Records with scene code:
╭──
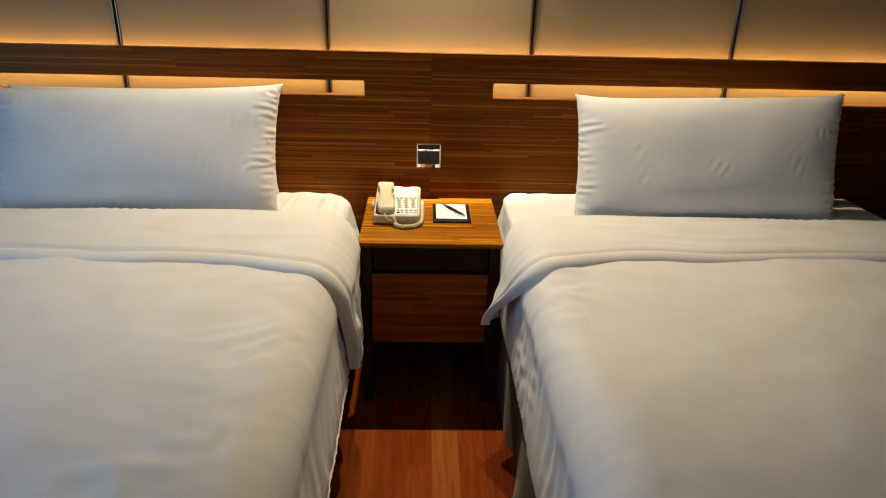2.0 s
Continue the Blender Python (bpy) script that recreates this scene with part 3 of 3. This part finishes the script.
    fall = smooth_step((top2 - 0.02 - flap[..., 2]) / 0.08)
    flap = rumple(flap, 0.004 + 0.022 * (0.1 + 2 * wild).clip(0, 1), 0.008 + 0.055 * fall * (0.6 + 2 * wild).clip(0.1, 1.4), 0.004 + 0.004 * (1 - fall), 200, 0.35, int(seed) + 7)
    part("turned_down_band", sheet_mesh(flap), duvet_cloth, duvet, "turned-down edge of the duvet", True)
    return duvet


def make_pillow(cx, y_low, z_low, width, height, thick, lean, turn, seed, label, crumple=0.020):
    """A plump pillow leaning on the headboard, its case puckered along the seams."""
    nu, nv = 168, 92
    f, b = pillow_shape(width, height, thick, seed, nu, nv, 300)
    u, v = np.meshgrid(np.linspace(-1, 1, nu), np.linspace(-1, 1, nv), indexing="ij")
    wild = np.array([[crease(i * 3.0, j * 2.2, 0.5, seed) for j in v[0]] for i in u[:, 0]])
    fine = np.array([[crease(i * 7.0 + j * 4, j * 6.0 - i * 3, 2.5, seed) for j in v[0]] for i in u[:, 0]])
    ends = np.exp(-((1 - np.abs(u)) / (0.17 + 0.16 * wild)) ** 2)
    rims = np.exp(-((1 - np.abs(v)) / 0.22) ** 2)
    patch = (0.15 + 1.6 * wild + 0.9 * fine).clip(0, 1)
    more_d = crumple * patch * (1 - ends)
    more_v = 0.085 * ends * (0.7 + 1.6 * fine).clip(0.1, 1.5)
    more_u = 0.016 * rims * (0.5 + 2 * wild).clip(0, 1)
    ring = np.ones((nu, nv), bool)
    ring[1:-1, 1:-1] = False
    hold = np.where(ring, 0.5, 0.004 + 0.004 * (1 - ends))
    bm = bmesh.new()
    for face, p in ((-1, f), (1, b)):
        p = rumple(p, more_u, more_v, hold, 280 if face < 0 else 140, 0.13, int(seed * 10), more_d)
        p[ring] = f[ring]
        vs = [[bm.verts.new(q) for q in row] for row in p]
        for i in range(nu - 1):
            for j in range(nv - 1):
                q = (vs[i][j], vs[i + 1][j], vs[i + 1][j + 1], vs[i][j + 1])
                bm.faces.new(q if face < 0 else tuple(reversed(q)))
    bmesh.ops.remove_doubles(bm, verts=[q for q in bm.verts if q.is_boundary], dist=0.0004)
    bm.transform(pose(cx, y_low, z_low, 0, 0, turn) @ pose(0, 0, 0, -lean, 0, 0) @ pose(0, 0, height / 2 - 0.01))
    return tagged(part("pillow", bm, pillow_cloth, None, "", True), label, "pillow", group="white pillows")


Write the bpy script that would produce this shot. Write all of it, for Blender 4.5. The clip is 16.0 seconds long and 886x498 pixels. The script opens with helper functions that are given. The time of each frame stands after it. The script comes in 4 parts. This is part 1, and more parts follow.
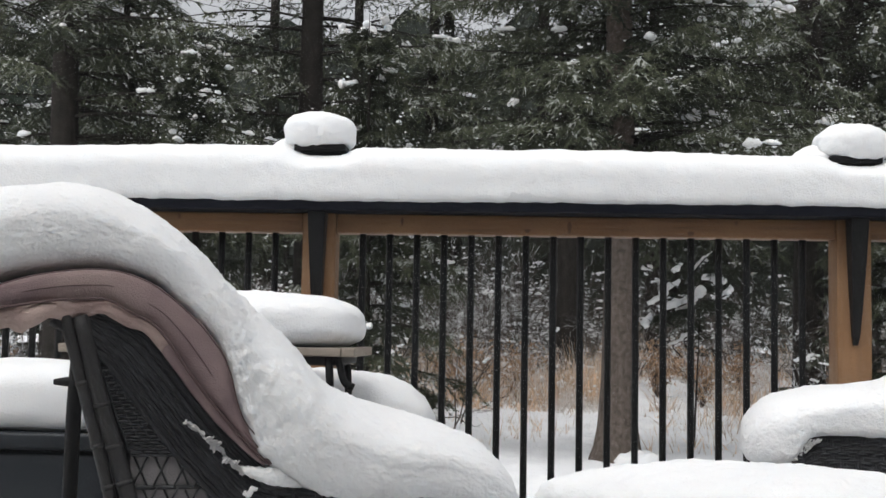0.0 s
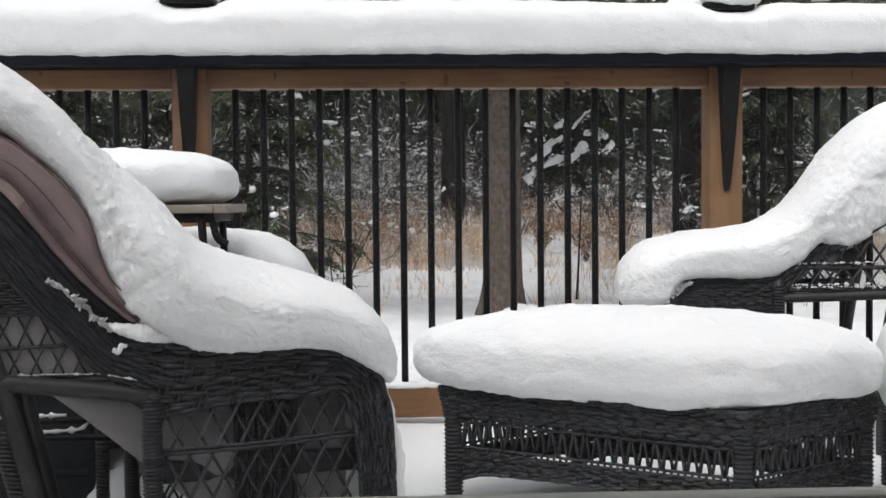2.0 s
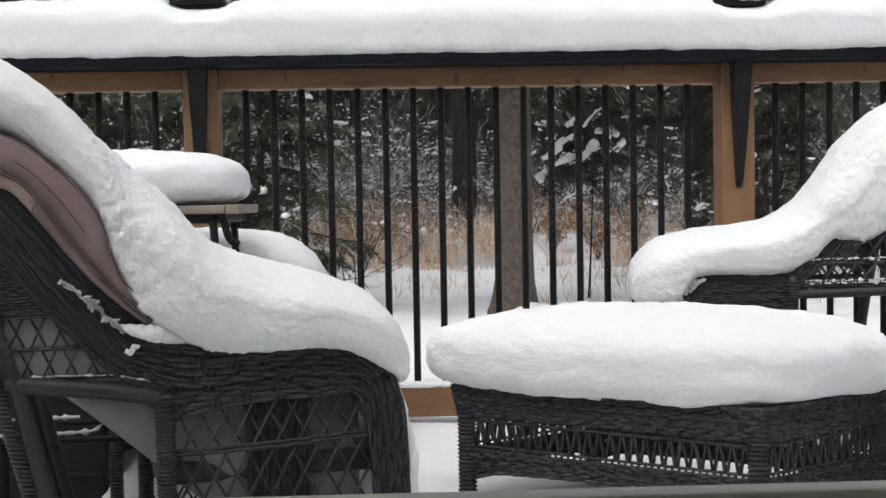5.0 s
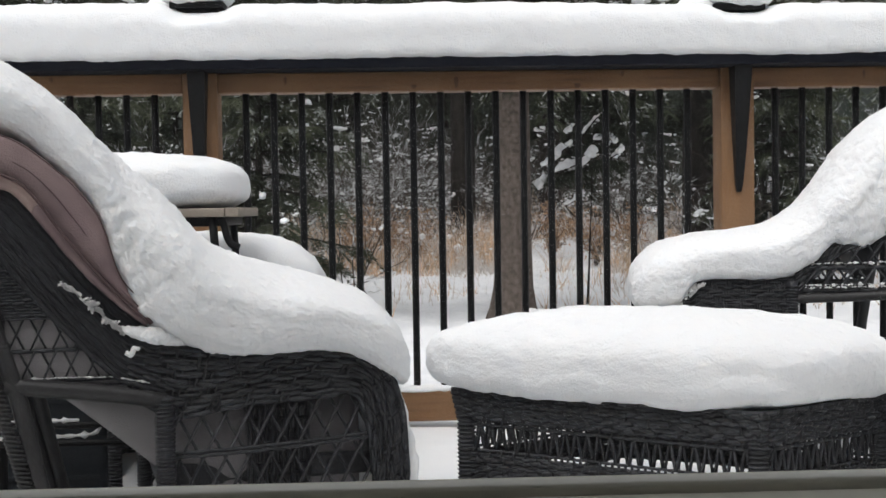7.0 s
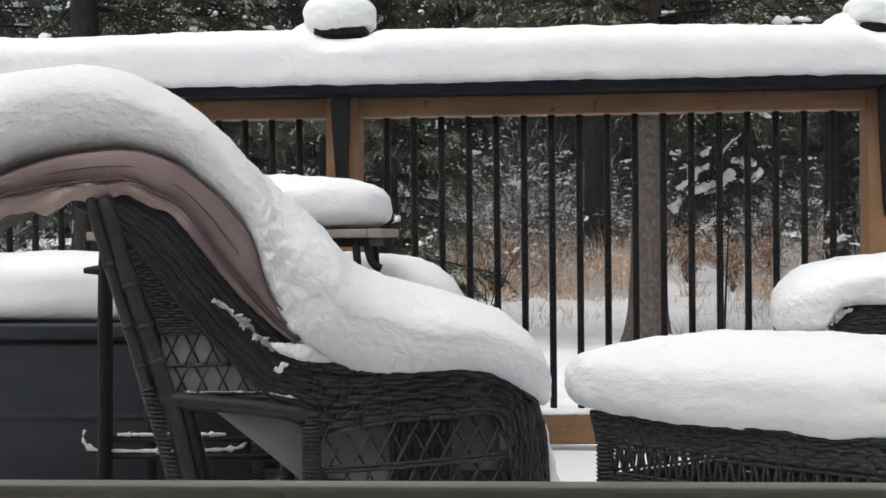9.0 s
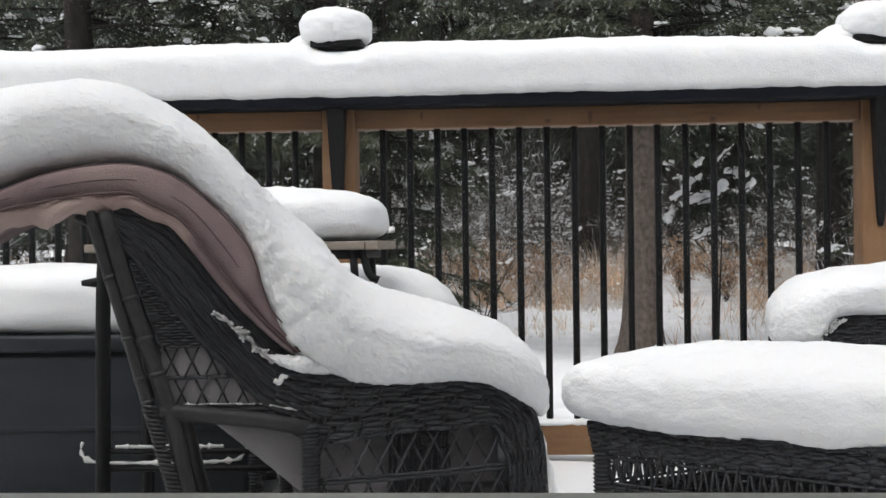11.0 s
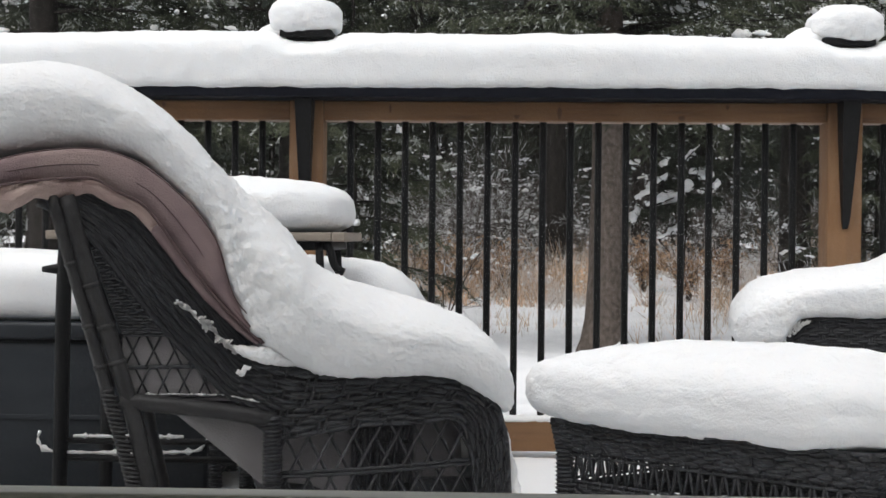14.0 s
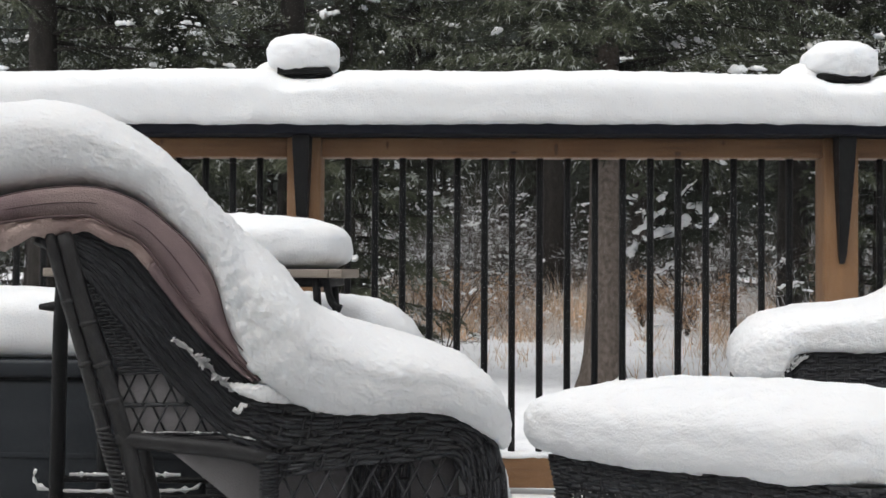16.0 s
╰──
Reproduce only the lines running from the beginning of the entries above to the line holding "return duvet", inclusive. Pictures stay out of the copy.

2.0 s
Continue the Blender Python (bpy) script that recreates this scene with part 3 of 3. This part finishes the script.
    fall = smooth_step((top2 - 0.02 - flap[..., 2]) / 0.08)
    flap = rumple(flap, 0.004 + 0.022 * (0.1 + 2 * wild).clip(0, 1), 0.008 + 0.055 * fall * (0.6 + 2 * wild).clip(0.1, 1.4), 0.004 + 0.004 * (1 - fall), 200, 0.35, int(seed) + 7)
    part("turned_down_band", sheet_mesh(flap), duvet_cloth, duvet, "turned-down edge of the duvet", True)
    return duvet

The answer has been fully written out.